GIVEN REQUEST
Retype, exactly as written, every line from the one containing "Continue the Blender" down to the one containing "return mesh_object(name, verts, faces, material, parent, label)", including both, and nothing else.
::::::
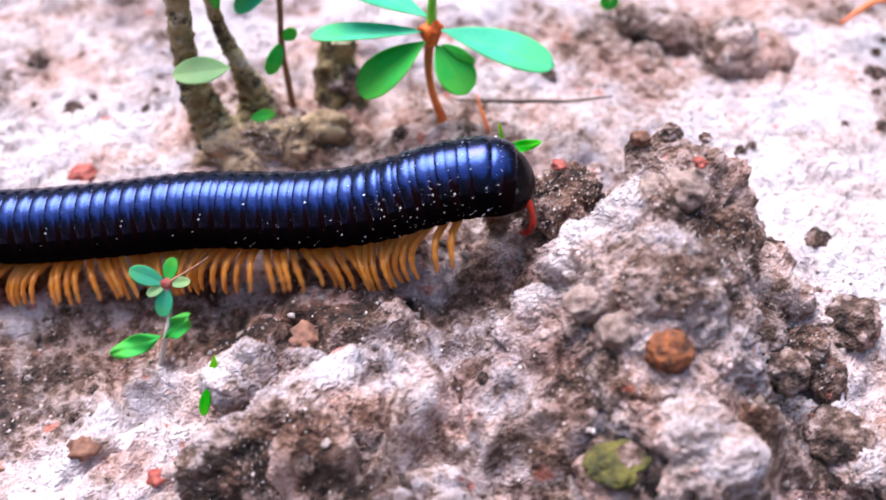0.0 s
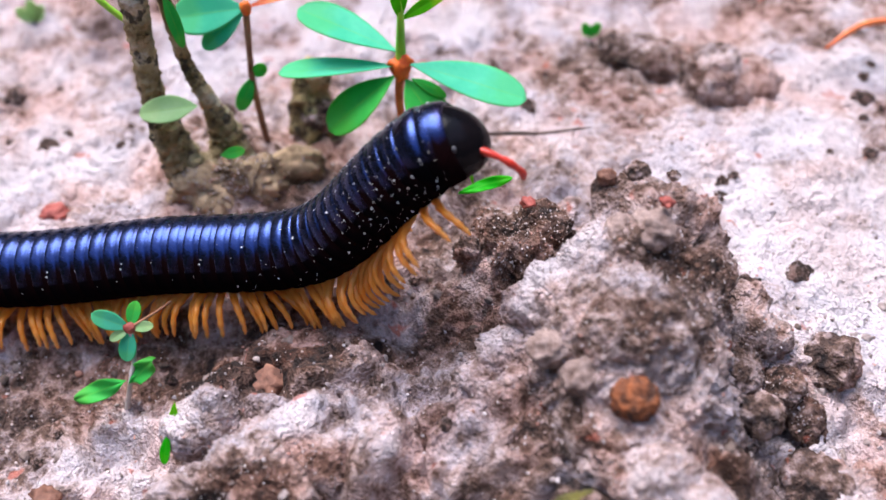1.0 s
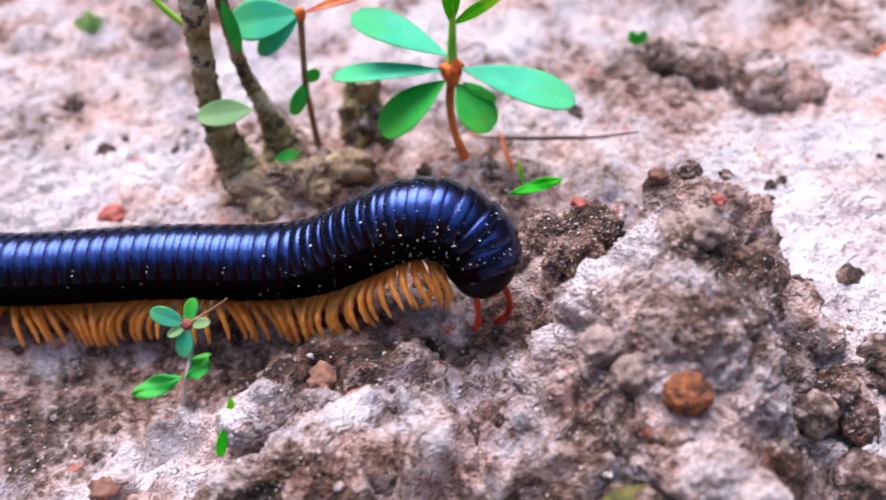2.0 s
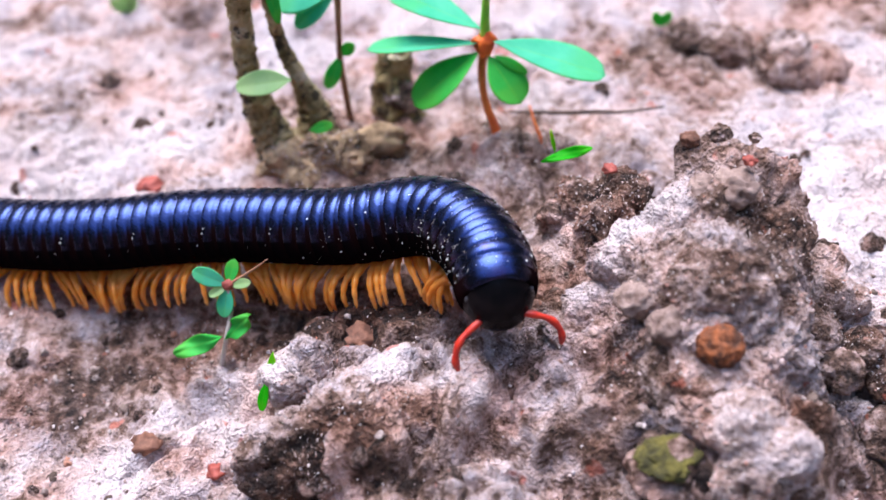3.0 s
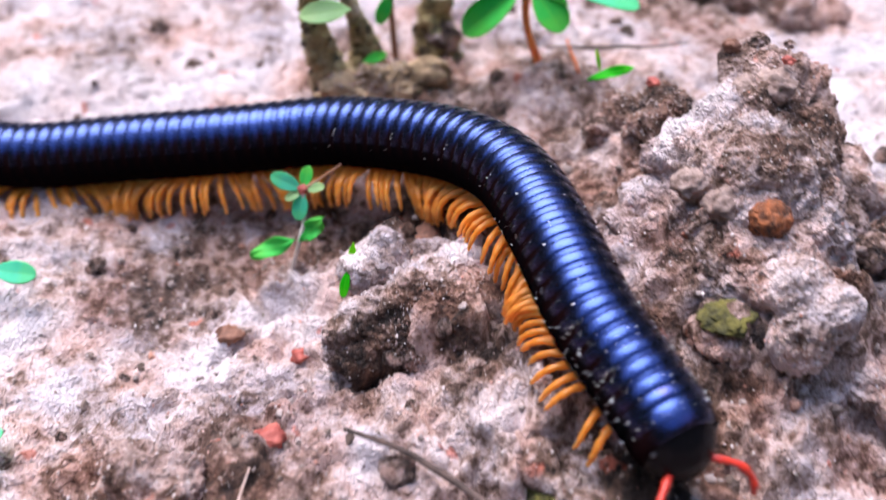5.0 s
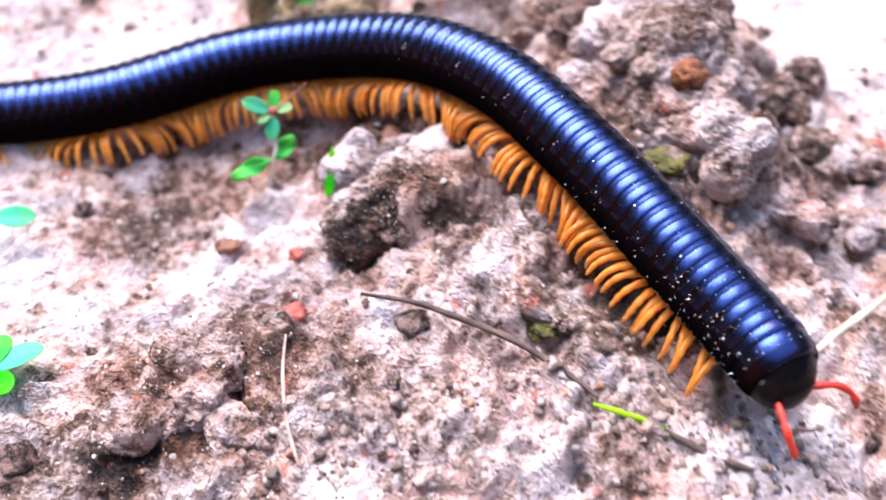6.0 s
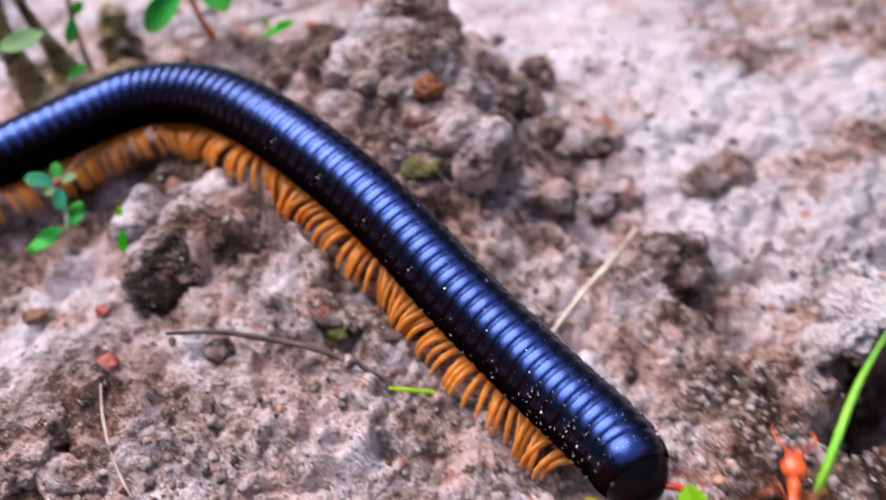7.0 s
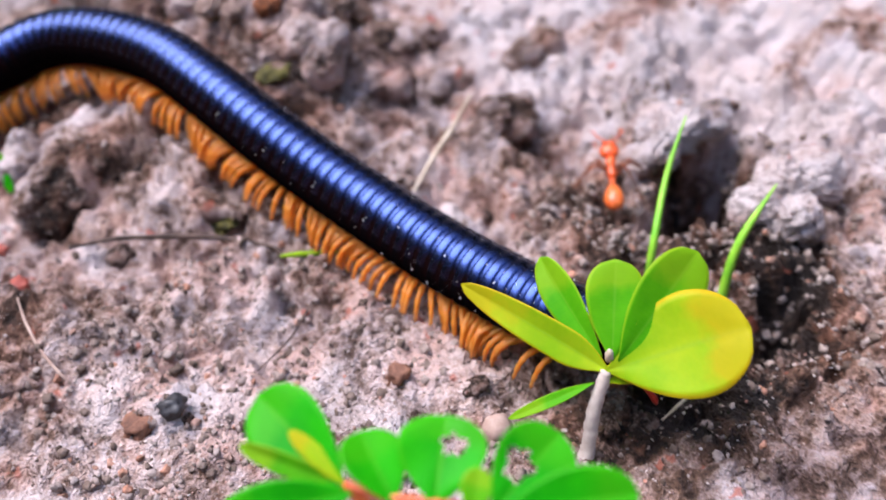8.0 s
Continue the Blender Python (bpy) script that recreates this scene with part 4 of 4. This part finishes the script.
def build_ant():
    """A slender red ant; it faces along +x and stands on z = 0."""
    ant = thing("ant", "slender orange-red ant with long legs walking over the soil", "ant")

    def oval(name, middle, size, material, parent, label=""):
        bm = bmesh.new()
        bmesh.ops.create_icosphere(bm, subdivisions=3, radius=1.0)
        verts = [Vector(middle) + Vector((v.co.x * size[0], v.co.y * size[1] * (1 - 0.22 * v.co.x), v.co.z * size[2])) for v in bm.verts]
        faces = [[v.index for v in f.verts] for f in bm.faces]
        bm.free()
        return mesh_object(name, verts, faces, material, parent, label)

    head = oval("head", (0.47, 0, 0.36), (0.16, 0.145, 0.10), ANT_RED, ant)
    for side in (-1, 1):
        oval("eye", (0.50, side * 0.11, 0.40), (0.035, 0.02, 0.03), BLACK_STONE, head)
        stem("feeler", [(0.60, side * 0.05, 0.38), (0.72, side * 0.20, 0.46), (0.86, side * 0.24, 0.36), (0.98, side * 0.20, 0.24)], (0.013, 0.013, 0.014, 0.012), ANT_RED, head, sides=6)
        stem("jaw", [(0.60, side * 0.07, 0.33), (0.68, side * 0.07, 0.31), (0.71, side * 0.01, 0.30)], (0.025, 0.02, 0.008), ANT_RED, head, sides=6)
    stem("thorax", [(0.33, 0, 0.36), (0.22, 0, 0.39), (0.10, 0, 0.36), (-0.02, 0, 0.33), (-0.10, 0, 0.30)], (0.035, 0.085, 0.06, 0.075, 0.035), ANT_RED, ant, sides=12, count=24)
    stem("waist", [(-0.08, 0, 0.30), (-0.14, 0, 0.33), (-0.20, 0, 0.30)], (0.03, 0.045, 0.03), ANT_RED, ant, sides=10, count=12)
    oval("gaster", (-0.40, 0, 0.29), (0.235, 0.145, 0.135), ANT_ORANGE, ant, "orange hind body")
    legs = []
    for x, turn in ANT_LEG_ROOTS:
        for side in (-1, 1):
            leg = stem("leg", [(0, 0, 0), (0, side * 0.20, 0.17), (0, side * 0.42, -0.05), (0, side * 0.52, -0.27), (0, side * 0.60, -0.30)], (0.018, 0.022, 0.013, 0.011, 0.007), ANT_LEG, ant, sides=6, count=18)
            legs.append((leg, x, turn, side))
    return ant, legs


ANT, ANT_LEGS = build_ant()

# ---------------------------------------------------------------- how the millipede moves
LINES = {}


def body_line(t, *points):
    """The middle line of the body at a time, from the rear towards the head, in centimetres."""
    LINES[t] = np.array(points, float)


body_line(0, (-5.50, 8.75, 0.94), (-4.02, 8.66, 1.14), (-2.93, 8.60, 1.34), (-1.87, 8.47, 1.44), (-0.84, 8.34, 1.65), (-0.17, 8.30, 1.95), (0.47, 8.30, 2.12), (1.09, 8.30, 2.00))
body_line(0.5, (-5.16, 8.75, 0.96), (-4.04, 8.69, 1.09), (-2.93, 8.62, 1.28), (-1.87, 8.51, 1.39), (-1.17, 8.43, 1.52), (-0.46, 8.34, 1.91), (0.20, 8.30, 2.33), (0.64, 8.30, 2.47), (1.14, 8.30, 2.41))
body_line(1, (-5.09, 8.75, 0.93), (-3.97, 8.69, 1.06), (-2.88, 8.62, 1.26), (-1.82, 8.51, 1.38), (-1.04, 8.42, 1.60), (-0.53, 8.36, 2.09), (-0.11, 8.31, 2.65), (0.27, 8.30, 3.04), (0.57, 8.30, 3.23), (0.91, 8.30, 3.25))
body_line(1.5, (-5.39, 8.75, 0.93), (-4.25, 8.69, 1.06), (-3.14, 8.62, 1.21), (-2.21, 8.53, 1.29), (-1.55, 8.45, 1.53), (-1.10, 8.40, 1.87), (-0.65, 8.35, 2.35), (-0.31, 8.31, 2.73), (0.01, 8.30, 2.90), (0.31, 8.30, 2.87), (0.46, 8.25, 2.72), (0.49, 8.10, 2.55))
body_line(2, (-5.88, 8.75, 0.93), (-4.73, 8.69, 1.02), (-3.60, 8.62, 1.15), (-2.51, 8.51, 1.21), (-1.71, 8.42, 1.38), (-1.11, 8.35, 1.76), (-0.55, 8.28, 2.11), (-0.10, 8.20, 2.17), (0.20, 8.10, 2.02), (0.32, 7.95, 1.76), (0.34, 7.65, 1.48))
body_line(2.2, (-6.13, 8.75, 0.93), (-4.98, 8.69, 0.99), (-3.82, 8.62, 1.16), (-2.72, 8.51, 1.25), (-1.93, 8.42, 1.29), (-1.34, 8.35, 1.60), (-0.76, 8.27, 2.09), (-0.23, 8.15, 2.26), (0.20, 8.00, 2.15), (0.42, 7.80, 1.97), (0.50, 7.50, 1.69))
body_line(3.3, (-6.78, 8.99, 0.75), (-5.06, 8.66, 0.98), (-3.89, 8.60, 1.16), (-2.74, 8.40, 1.35), (-1.62, 8.01, 1.65), (-1.00, 7.93, 1.78), (-0.57, 7.80, 1.82), (-0.26, 7.27, 1.90), (-0.12, 6.66, 1.95), (-0.06, 5.95, 1.94))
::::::
TASK SOLUTION
Continue the Blender Python (bpy) script that recreates this scene with part 4 of 4. This part finishes the script.
def build_ant():
    """A slender red ant; it faces along +x and stands on z = 0."""
    ant = thing("ant", "slender orange-red ant with long legs walking over the soil", "ant")

    def oval(name, middle, size, material, parent, label=""):
        bm = bmesh.new()
        bmesh.ops.create_icosphere(bm, subdivisions=3, radius=1.0)
        verts = [Vector(middle) + Vector((v.co.x * size[0], v.co.y * size[1] * (1 - 0.22 * v.co.x), v.co.z * size[2])) for v in bm.verts]
        faces = [[v.index for v in f.verts] for f in bm.faces]
        bm.free()
        return mesh_object(name, verts, faces, material, parent, label)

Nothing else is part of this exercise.